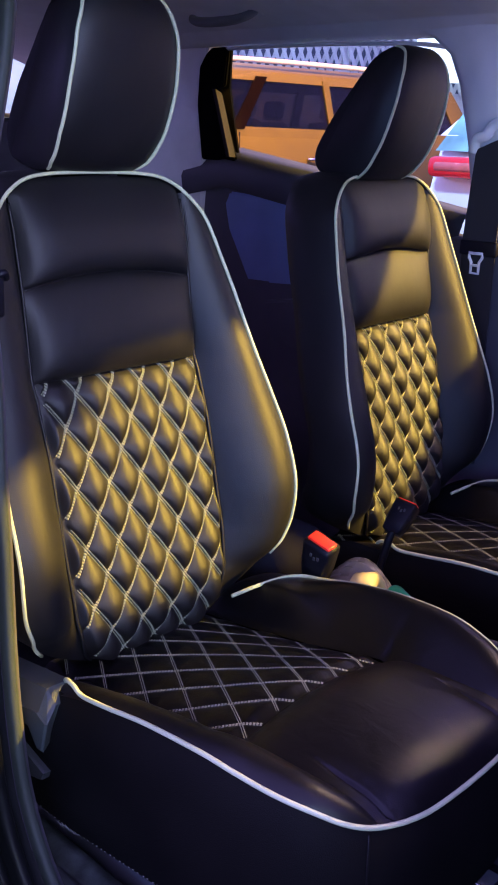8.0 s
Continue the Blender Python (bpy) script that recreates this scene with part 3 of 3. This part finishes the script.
# back of the cabin
bm = bmesh.new()
box(bm, (-0.30, 1.58, 0.28), (1.04, 1.64, 1.278), 0.01)
structure("wall_back", bm, PLASTIC, "dark tailgate trim", "car wall")
bm = bmesh.new()
box(bm, (-0.28, 1.565, 1.279), (1.02, 1.635, 1.291), 0.004)
structure("trim", bm, CREAM, "beige edge strip under the tailgate window", "trim")

# ---------------------------------------------------------------- near side: door opening
SILL = [(-0.150, 0.020, 1.47), (-0.197, -0.032, 1.33), (-0.233, -0.048, 1.21), (-0.256, -0.066, 1.10), (-0.264, -0.092, 1.00), (-0.270, -0.102, 0.90), (-0.270, -0.106, 0.80), (-0.270, -0.107, 0.70), (-0.270, -0.112, 0.61),
        (-0.270, -0.126, 0.52), (-0.270, -0.155, 0.45), (-0.270, -0.200, 0.395), (-0.268, -0.28, 0.355), (-0.266, -0.42, 0.335), (-0.265, -0.70, 0.330), (-0.265, -1.05, 0.330)]
sill_path = spline(SILL, 5)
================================
Work required
Return each line exactly as written. Any picture gets left out.

Output for this task
8.0 s
Continue the Blender Python (bpy) script that recreates this scene with part 3 of 3. This part finishes the script.
# back of the cabin
bm = bmesh.new()
box(bm, (-0.30, 1.58, 0.28), (1.04, 1.64, 1.278), 0.01)
structure("wall_back", bm, PLASTIC, "dark tailgate trim", "car wall")
bm = bmesh.new()
box(bm, (-0.28, 1.565, 1.279), (1.02, 1.635, 1.291), 0.004)
structure("trim", bm, CREAM, "beige edge strip under the tailgate window", "trim")

# ---------------------------------------------------------------- near side: door opening
SILL = [(-0.150, 0.020, 1.47), (-0.197, -0.032, 1.33), (-0.233, -0.048, 1.21), (-0.256, -0.066, 1.10), (-0.264, -0.092, 1.00), (-0.270, -0.102, 0.90), (-0.270, -0.106, 0.80), (-0.270, -0.107, 0.70), (-0.270, -0.112, 0.61),
        (-0.270, -0.126, 0.52), (-0.270, -0.155, 0.45), (-0.270, -0.200, 0.395), (-0.268, -0.28, 0.355), (-0.266, -0.42, 0.335), (-0.265, -0.70, 0.330), (-0.265, -1.05, 0.330)]
sill_path = spline(SILL, 5)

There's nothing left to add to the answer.